# Problem description
For this exercise, return only the lines from the line containing "for curve in" through the line containing "scene.view_settings.use_white_balance |= len(values)", both ends included, exactly as they are.

***** Information provided *****

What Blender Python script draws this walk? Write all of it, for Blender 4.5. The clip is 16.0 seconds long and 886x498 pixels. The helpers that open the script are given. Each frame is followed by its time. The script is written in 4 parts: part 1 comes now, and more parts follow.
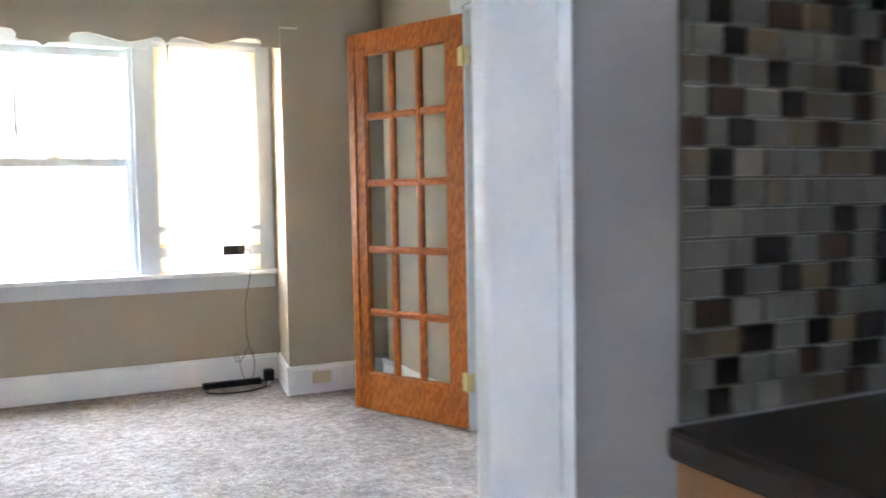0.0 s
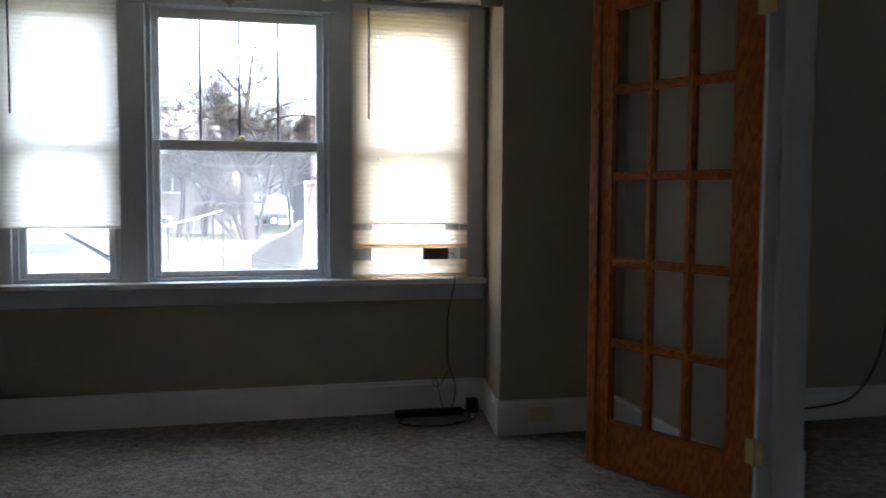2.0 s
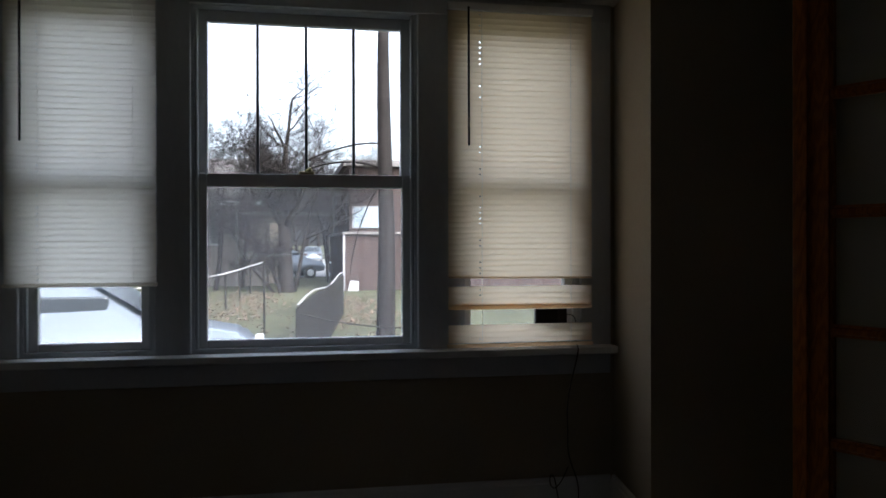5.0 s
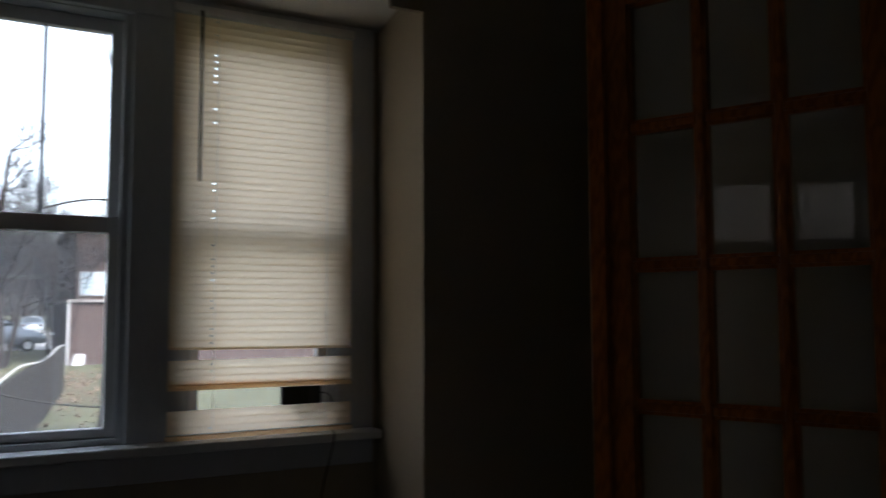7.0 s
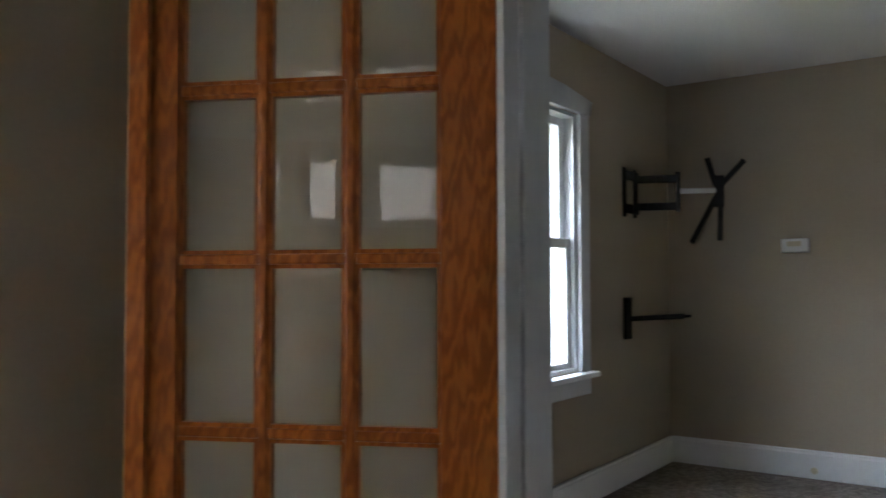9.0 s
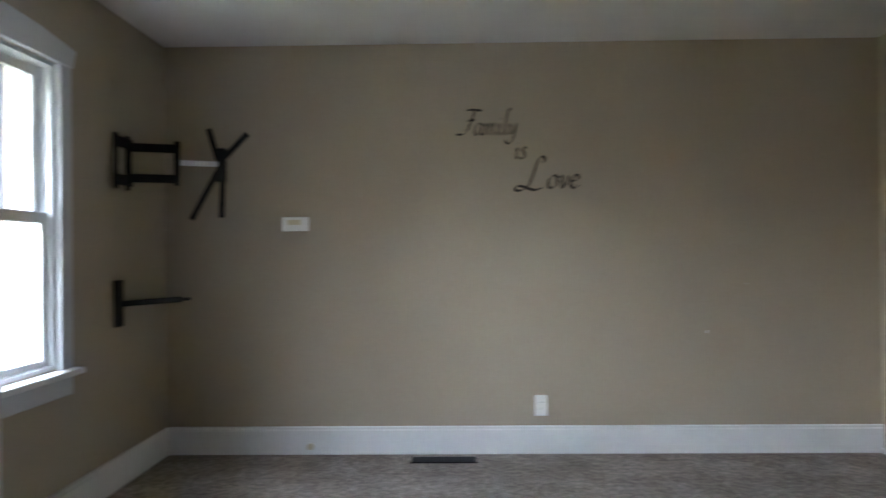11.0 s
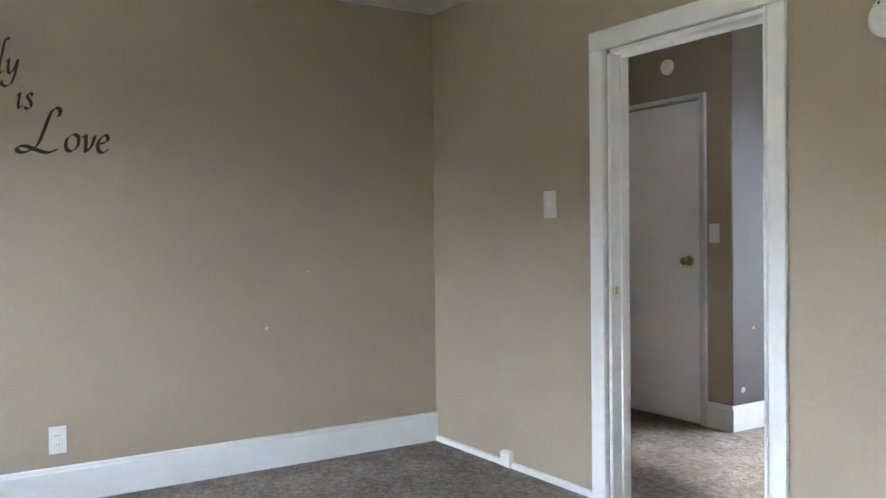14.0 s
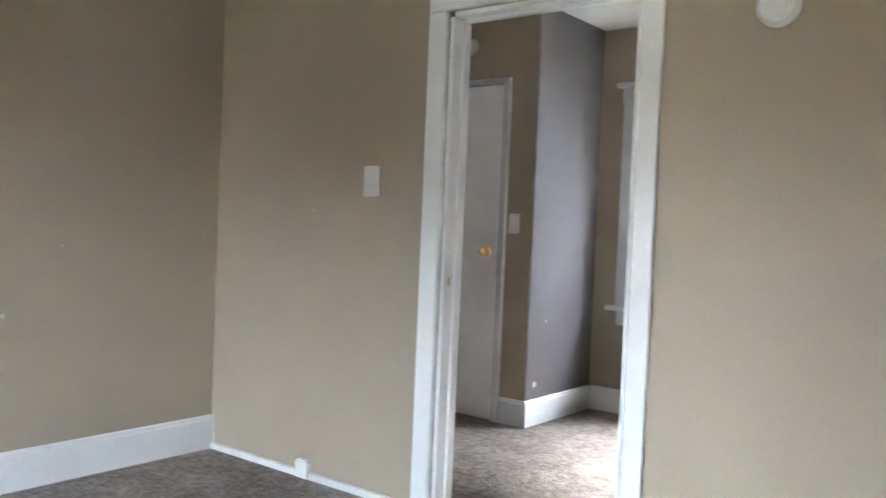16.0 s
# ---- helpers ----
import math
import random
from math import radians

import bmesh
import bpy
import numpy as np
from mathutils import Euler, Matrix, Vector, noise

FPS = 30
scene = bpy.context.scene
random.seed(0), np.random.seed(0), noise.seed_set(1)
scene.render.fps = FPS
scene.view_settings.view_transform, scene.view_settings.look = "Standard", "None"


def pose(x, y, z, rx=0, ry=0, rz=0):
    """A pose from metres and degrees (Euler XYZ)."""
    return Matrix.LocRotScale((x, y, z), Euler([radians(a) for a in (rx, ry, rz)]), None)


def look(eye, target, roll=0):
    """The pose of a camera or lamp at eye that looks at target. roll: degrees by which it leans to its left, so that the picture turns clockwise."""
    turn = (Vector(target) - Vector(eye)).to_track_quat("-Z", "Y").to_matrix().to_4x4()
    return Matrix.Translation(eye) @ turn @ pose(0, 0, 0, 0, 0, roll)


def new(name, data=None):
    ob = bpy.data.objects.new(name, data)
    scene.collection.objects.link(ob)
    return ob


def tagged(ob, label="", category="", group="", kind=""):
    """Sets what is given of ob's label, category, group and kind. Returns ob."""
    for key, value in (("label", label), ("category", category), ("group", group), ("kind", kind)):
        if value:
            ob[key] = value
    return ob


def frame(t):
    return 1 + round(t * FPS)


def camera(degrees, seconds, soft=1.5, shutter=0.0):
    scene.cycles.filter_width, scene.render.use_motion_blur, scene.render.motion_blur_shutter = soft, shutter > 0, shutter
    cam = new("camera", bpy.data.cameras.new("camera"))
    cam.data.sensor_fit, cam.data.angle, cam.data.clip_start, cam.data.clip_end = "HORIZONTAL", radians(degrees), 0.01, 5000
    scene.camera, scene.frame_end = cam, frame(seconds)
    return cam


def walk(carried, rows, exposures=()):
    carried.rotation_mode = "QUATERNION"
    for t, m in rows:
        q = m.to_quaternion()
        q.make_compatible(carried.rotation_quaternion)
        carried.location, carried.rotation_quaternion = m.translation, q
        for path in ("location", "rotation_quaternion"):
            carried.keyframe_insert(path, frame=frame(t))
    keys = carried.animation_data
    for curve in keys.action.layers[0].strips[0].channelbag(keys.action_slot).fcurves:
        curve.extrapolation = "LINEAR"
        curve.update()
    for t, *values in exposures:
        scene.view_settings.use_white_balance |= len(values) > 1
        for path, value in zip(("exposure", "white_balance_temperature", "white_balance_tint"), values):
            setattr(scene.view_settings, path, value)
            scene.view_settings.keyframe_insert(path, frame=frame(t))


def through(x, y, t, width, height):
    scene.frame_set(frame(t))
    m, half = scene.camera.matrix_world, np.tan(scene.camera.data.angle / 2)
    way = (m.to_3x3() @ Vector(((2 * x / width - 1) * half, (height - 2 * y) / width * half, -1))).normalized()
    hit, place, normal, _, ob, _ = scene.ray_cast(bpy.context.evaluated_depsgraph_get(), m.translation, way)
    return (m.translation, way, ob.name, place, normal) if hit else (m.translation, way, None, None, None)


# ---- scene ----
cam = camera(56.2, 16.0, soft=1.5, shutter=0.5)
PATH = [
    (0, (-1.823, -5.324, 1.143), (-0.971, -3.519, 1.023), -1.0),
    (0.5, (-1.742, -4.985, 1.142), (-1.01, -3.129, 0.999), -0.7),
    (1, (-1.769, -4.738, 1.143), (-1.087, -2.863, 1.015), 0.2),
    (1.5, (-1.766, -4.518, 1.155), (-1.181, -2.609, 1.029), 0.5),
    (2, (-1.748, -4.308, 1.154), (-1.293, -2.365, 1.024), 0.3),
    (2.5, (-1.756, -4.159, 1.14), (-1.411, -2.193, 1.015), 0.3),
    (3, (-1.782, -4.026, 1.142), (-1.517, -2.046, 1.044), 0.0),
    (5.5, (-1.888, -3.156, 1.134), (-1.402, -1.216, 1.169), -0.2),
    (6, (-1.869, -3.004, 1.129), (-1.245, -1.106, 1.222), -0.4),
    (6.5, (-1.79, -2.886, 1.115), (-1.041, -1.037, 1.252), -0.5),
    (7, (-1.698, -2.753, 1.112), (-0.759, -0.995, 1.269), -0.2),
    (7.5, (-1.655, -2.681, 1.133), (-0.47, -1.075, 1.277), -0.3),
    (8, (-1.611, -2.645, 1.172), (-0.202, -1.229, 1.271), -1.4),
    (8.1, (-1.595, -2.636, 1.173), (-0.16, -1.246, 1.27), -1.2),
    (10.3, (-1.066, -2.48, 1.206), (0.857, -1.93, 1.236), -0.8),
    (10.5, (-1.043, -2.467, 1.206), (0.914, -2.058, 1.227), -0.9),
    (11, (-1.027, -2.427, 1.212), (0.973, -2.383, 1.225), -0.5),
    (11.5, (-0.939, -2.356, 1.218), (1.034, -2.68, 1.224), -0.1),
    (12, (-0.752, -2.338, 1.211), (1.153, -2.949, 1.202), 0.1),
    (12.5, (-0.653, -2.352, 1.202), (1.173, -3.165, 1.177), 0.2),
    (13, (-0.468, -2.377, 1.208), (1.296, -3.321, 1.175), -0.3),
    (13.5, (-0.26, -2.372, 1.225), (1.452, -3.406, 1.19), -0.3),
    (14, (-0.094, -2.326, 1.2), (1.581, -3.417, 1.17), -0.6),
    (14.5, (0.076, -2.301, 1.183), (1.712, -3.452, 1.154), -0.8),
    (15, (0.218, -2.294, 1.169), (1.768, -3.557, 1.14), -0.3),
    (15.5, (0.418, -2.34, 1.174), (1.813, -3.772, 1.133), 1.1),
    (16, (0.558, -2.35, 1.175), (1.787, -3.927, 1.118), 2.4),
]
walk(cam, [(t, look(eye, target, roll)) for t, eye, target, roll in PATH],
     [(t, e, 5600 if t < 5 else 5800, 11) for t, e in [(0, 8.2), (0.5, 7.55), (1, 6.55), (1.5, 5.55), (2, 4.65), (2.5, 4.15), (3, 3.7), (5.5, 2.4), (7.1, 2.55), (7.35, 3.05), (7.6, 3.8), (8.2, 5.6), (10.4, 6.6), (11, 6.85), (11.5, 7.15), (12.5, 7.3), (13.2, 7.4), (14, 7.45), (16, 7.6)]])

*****
***** Information provided *****

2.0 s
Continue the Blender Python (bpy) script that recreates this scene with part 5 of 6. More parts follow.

*****

# Solved problem
    for curve in keys.action.layers[0].strips[0].channelbag(keys.action_slot).fcurves:
        curve.extrapolation = "LINEAR"
        curve.update()
    for t, *values in exposures:
        scene.view_settings.use_white_balance |= len(values) > 1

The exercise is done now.